Nick White of Bastian Material Handling banished dead zones by deploying 802.11g gear.

“We had an incredible amount of dead spots” says BMH IT Manager Nick White. “We had more dead spots than live spots.”

Earlier this year, the company upgraded to an enterprise-class Wi-Fi network using 13 802.11g access points and a wireless LAN controller from Cisco Systems, and the implementation has been a success.

The company standardizes on notebook computers and equips some employees with smartphones and personal digital assistants, so now they can connect their mobile devices to the Wi-Fi network to fetch e-mail when they’re away from their desks. In the warehouse, employees are using wireless scanners to manage inventory. Customers visiting headquarters, who have been craving Wi-Fi access, can now connect to BMH’s wireless network for the first time. White couldn’t give them access before because it would have given them access to his company’s internal network and potentially expose the company’s sensitive corporate materials.

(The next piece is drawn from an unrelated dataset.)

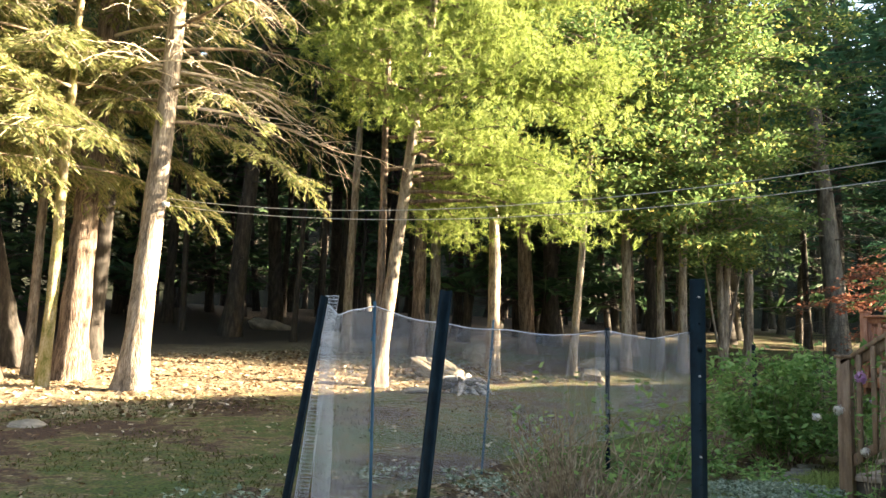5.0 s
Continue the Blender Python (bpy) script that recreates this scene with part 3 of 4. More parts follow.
def bunch_point(s, h):
    a = s * 9.0
    return (3.83 + 0.035 * math.cos(a) * (0.4 + 0.5 * s) + 0.02 * (1 - h) - 0.09 * (1 - h), 7.90 + (1 - h) * 0.12 + 0.045 * math.sin(a) * (0.4 + s) - 0.05 * s, 0.62 + 1.36 * h)


part("wrapped_net", net_sheet(bunch_point, 40, 70, 0.0006, 12, 60), M_NET, net, "bunched end of the net wrapped round a post")
part("net_fold", net_sheet(lambda s, h: tuple(np.array(net_point(0.72 + 0.28 * s, 0.25 + 0.75 * h)) + (0.0, -0.03 - 0.02 * math.sin(s * 20), 0)), 190, 84, 0.00055, 8, 40), M_NET, net, "second layer of net")


# ---- trees ----
def trunk_line(rng, height, lean, wob=0.05):
    z = np.linspace(-0.25, height, 16)
    f = z / height
    w = np.cumsum(rng.normal(size=(16, 2)), 0) * wob
    w -= w[1]
    return np.stack([lean[0] * f + w[:, 0] * f, lean[1] * f + w[:, 1] * f, z], 1)


def trunk_radii(z, r, height, flare=1.5):
    f = np.clip(z / height, 0, 1)
    return r * (1 - 0.8 * f) * (1 + (flare - 1) * np.exp(-np.clip(z, 0, 99) / 0.28))


def trunk_geo(rng, line, radii, seg=14, rings=46):
    g = Geo()
    zz = np.interp(np.linspace(0, 1, rings) ** 1.5, np.linspace(0, 1, len(line)), np.arange(len(line)))
    p = np.stack([np.interp(zz, np.arange(len(line)), line[:, k]) for k in range(3)], 1)
    r = np.interp(zz, np.arange(len(line)), radii)
    if radii[0] > 0.05:
        r = r * (1 + 0.03 * rng.normal(size=len(r)))
    g.tube(p, r, seg)
    v = g.v[0]
    v = v.reshape(len(p), seg, 3)
    lob = 1 + 0.22 * np.exp(-np.clip(p[:, 2], 0, 99) / 0.3)[:, None] * np.cos(np.arange(seg) / seg * 2 * np.pi * 4 + rng.uniform(0, 6))[None] + 0.03 * rng.normal(size=(len(p), seg))
    g.v[0] = (p[:, None] + (v - p[:, None]) * lob[..., None]).reshape(-1, 3)
    return g


def limb(rng, start, az, length, rise, droop, n=8, wob=0.06):
    f = np.linspace(0, 1, n)
    d = np.array((math.cos(az), math.sin(az), 0.0))
    side = np.array((-d[1], d[0], 0.0))
    w = np.cumsum(rng.normal(size=n)) * wob * length / n * 2
    return start + d * (f * length)[:, None] + side * (w * f)[:, None] + np.array((0, 0, 1.0)) * (rise * length * f - droop * length * f ** 2)[:, None]


def at_height(line, z):
    return np.array([np.interp(z, line[:, 2], line[:, k]) for k in range(3)])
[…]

With the new enterprise-class Wi-Fi equipment, White split employees and guests into separate virtual LANs. He implemented two SSIDs: one for employees to connect to the corporate network backbone and another for visitors who can access only the Internet.

BMH invested in 802.11g technology because 54Mbps is fast enough for the company’s needs. The Wi-Fi network gives the employees mobility and is not meant to replace the existing gigabit Ethernet LAN, White says. Only about 10 percent to 20 percent of the employees exclusively use Wi-Fi.

“Our desks are still wired, and it’s our preferred method of connecting,” he says. “We have a large storage array that keeps our AutoCAD files and designs, so the wired connection provides quite a bit more speed and reliability.”

Overall, employees are happy with the new Cisco wireless network. The company received a near immediate return on investment, White says.

“The previous wireless network was so weak,” he explains. “Now, when our sales teams bring in clients and do training sessions, they can all access the Internet. It gives us a competitive advantage because it makes our clients feel like we’re taking care of them.”